→ **What is being asked**
Only the lines from the one containing "curve.update()" down to the one containing "scene.view_settings.keyframe_insert(path, frame=frame(t))", inclusive, are to be quoted exactly.

[Animation scripts]
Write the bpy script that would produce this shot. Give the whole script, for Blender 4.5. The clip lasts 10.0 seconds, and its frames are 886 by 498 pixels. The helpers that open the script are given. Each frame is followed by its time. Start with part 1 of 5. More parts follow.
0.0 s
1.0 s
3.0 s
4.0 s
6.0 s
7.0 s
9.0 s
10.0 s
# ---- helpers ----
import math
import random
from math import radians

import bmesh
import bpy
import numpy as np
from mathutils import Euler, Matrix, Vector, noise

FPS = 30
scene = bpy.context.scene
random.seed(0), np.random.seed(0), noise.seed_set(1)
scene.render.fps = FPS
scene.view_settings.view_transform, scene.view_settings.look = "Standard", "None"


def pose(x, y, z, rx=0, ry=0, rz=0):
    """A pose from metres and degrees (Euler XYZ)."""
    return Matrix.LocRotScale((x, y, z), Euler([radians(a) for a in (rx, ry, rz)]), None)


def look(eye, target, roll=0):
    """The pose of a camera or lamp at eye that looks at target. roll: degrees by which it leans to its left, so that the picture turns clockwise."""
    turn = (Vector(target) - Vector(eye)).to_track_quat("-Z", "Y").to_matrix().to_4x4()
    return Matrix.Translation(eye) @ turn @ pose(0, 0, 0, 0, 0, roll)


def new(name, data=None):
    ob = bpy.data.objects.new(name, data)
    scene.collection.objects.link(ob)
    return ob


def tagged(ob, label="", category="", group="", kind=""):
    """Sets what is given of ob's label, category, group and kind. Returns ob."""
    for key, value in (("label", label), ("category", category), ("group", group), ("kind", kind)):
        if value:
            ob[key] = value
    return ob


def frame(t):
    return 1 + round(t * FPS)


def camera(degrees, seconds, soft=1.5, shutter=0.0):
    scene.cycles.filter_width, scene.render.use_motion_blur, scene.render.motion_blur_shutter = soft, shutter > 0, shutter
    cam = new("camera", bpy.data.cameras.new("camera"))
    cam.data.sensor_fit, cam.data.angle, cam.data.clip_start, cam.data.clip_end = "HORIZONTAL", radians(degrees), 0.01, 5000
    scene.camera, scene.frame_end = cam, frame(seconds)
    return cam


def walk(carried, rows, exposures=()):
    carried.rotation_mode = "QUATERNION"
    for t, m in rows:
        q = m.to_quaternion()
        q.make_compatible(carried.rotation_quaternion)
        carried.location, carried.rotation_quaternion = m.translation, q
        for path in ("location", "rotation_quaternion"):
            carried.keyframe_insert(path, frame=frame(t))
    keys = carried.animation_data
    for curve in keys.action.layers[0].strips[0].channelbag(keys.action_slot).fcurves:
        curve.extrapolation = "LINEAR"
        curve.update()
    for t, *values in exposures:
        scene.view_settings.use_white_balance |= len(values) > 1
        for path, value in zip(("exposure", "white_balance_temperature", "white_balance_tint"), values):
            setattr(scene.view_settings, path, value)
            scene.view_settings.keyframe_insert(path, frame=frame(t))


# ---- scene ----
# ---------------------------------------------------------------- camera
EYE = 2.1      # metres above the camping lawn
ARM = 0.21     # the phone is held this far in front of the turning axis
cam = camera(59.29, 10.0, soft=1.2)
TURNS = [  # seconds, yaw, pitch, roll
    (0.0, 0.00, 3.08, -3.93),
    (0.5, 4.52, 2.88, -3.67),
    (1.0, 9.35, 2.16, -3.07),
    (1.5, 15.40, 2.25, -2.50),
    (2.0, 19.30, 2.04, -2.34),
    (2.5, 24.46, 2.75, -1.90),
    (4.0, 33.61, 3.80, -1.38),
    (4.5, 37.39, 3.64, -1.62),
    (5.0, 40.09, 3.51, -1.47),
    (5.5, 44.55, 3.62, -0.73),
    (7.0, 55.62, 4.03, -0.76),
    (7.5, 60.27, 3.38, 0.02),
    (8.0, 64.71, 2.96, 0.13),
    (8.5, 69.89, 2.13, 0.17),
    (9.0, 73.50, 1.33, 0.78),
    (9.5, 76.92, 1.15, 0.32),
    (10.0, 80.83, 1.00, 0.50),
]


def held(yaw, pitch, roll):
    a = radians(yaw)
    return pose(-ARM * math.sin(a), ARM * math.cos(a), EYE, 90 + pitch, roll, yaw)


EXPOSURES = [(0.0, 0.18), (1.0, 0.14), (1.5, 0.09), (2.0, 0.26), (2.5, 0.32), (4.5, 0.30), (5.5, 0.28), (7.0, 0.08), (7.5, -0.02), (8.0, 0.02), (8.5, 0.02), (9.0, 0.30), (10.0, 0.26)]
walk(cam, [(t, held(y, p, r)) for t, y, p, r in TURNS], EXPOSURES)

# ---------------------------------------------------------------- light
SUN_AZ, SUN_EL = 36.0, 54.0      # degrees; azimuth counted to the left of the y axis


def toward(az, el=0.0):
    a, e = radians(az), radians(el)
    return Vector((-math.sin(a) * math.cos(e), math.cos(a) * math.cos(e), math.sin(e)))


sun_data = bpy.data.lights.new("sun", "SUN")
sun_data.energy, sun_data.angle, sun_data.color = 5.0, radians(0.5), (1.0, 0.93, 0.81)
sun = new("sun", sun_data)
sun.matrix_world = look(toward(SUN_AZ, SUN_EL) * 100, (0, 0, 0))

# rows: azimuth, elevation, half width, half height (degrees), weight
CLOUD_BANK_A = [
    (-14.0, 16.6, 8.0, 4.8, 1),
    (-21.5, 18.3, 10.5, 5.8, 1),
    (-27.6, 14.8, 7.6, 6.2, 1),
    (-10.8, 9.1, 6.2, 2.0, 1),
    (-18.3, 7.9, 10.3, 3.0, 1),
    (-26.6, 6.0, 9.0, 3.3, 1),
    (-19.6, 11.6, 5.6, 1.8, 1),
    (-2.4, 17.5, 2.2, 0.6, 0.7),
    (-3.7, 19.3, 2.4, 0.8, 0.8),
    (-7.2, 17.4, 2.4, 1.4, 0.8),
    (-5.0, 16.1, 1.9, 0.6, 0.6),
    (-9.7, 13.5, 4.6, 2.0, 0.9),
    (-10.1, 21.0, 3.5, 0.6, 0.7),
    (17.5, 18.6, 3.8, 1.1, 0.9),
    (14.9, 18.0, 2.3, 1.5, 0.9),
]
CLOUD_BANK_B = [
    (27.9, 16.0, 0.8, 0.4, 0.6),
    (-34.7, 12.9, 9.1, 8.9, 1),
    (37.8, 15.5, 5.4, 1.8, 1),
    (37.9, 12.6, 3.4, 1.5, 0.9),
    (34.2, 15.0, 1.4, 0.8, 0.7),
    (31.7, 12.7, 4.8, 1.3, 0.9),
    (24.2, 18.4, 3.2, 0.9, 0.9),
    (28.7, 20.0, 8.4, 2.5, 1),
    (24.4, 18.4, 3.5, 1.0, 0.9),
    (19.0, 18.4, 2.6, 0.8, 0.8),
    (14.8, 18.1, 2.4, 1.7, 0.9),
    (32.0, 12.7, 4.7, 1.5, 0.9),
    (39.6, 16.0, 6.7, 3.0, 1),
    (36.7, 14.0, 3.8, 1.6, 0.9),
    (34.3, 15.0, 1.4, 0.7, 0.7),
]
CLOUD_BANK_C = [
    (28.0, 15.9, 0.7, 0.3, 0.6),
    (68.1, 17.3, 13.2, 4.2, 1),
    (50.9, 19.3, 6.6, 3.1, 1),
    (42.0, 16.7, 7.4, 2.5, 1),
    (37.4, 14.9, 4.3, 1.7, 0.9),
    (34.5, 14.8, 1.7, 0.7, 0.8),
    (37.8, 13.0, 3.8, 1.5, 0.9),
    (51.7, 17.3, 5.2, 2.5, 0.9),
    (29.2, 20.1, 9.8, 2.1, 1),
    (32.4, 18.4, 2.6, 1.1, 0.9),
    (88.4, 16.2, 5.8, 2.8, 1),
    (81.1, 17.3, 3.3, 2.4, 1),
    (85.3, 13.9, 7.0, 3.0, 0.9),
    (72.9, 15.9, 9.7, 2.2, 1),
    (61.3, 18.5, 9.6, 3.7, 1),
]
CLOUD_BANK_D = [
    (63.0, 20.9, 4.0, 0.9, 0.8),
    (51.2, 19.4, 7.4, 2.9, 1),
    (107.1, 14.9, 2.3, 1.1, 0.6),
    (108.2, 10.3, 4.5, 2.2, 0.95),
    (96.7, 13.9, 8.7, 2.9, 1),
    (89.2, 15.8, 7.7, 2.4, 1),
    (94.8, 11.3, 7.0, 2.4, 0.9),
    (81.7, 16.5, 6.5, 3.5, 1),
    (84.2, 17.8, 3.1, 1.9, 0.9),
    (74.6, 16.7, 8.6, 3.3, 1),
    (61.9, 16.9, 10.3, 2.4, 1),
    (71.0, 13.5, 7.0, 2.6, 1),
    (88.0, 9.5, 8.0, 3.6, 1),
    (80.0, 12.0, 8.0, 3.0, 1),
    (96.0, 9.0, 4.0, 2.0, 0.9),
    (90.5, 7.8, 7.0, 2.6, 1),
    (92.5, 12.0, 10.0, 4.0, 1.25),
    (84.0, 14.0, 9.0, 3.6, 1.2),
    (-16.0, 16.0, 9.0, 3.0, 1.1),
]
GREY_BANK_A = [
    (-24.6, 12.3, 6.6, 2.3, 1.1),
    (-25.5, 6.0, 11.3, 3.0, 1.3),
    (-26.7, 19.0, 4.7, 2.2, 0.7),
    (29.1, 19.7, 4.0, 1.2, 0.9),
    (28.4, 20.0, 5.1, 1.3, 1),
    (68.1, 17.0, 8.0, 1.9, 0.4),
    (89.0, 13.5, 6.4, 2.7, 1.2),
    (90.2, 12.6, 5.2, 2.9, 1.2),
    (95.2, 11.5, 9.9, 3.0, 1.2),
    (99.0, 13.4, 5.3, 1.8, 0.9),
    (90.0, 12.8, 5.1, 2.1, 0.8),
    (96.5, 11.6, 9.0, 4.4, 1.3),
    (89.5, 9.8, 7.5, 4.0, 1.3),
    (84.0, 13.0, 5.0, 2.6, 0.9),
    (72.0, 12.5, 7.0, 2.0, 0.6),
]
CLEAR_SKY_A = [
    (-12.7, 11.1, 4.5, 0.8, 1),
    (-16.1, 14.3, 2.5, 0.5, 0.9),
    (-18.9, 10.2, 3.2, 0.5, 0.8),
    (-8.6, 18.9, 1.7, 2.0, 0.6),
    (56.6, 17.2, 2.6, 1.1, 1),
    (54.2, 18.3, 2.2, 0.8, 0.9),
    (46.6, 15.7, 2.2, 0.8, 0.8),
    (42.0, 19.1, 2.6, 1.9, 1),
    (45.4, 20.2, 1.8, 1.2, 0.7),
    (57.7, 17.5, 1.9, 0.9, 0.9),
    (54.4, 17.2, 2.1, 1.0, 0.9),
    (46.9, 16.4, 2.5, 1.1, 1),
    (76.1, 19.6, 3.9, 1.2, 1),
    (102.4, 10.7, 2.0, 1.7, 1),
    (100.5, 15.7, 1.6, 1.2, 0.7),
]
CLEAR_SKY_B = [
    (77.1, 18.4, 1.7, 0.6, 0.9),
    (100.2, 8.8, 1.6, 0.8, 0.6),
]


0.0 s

→ **Exercise answer**
        curve.update()
    for t, *values in exposures:
        scene.view_settings.use_white_balance |= len(values) > 1
        for path, value in zip(("exposure", "white_balance_temperature", "white_balance_tint"), values):
            setattr(scene.view_settings, path, value)
            scene.view_settings.keyframe_insert(path, frame=frame(t))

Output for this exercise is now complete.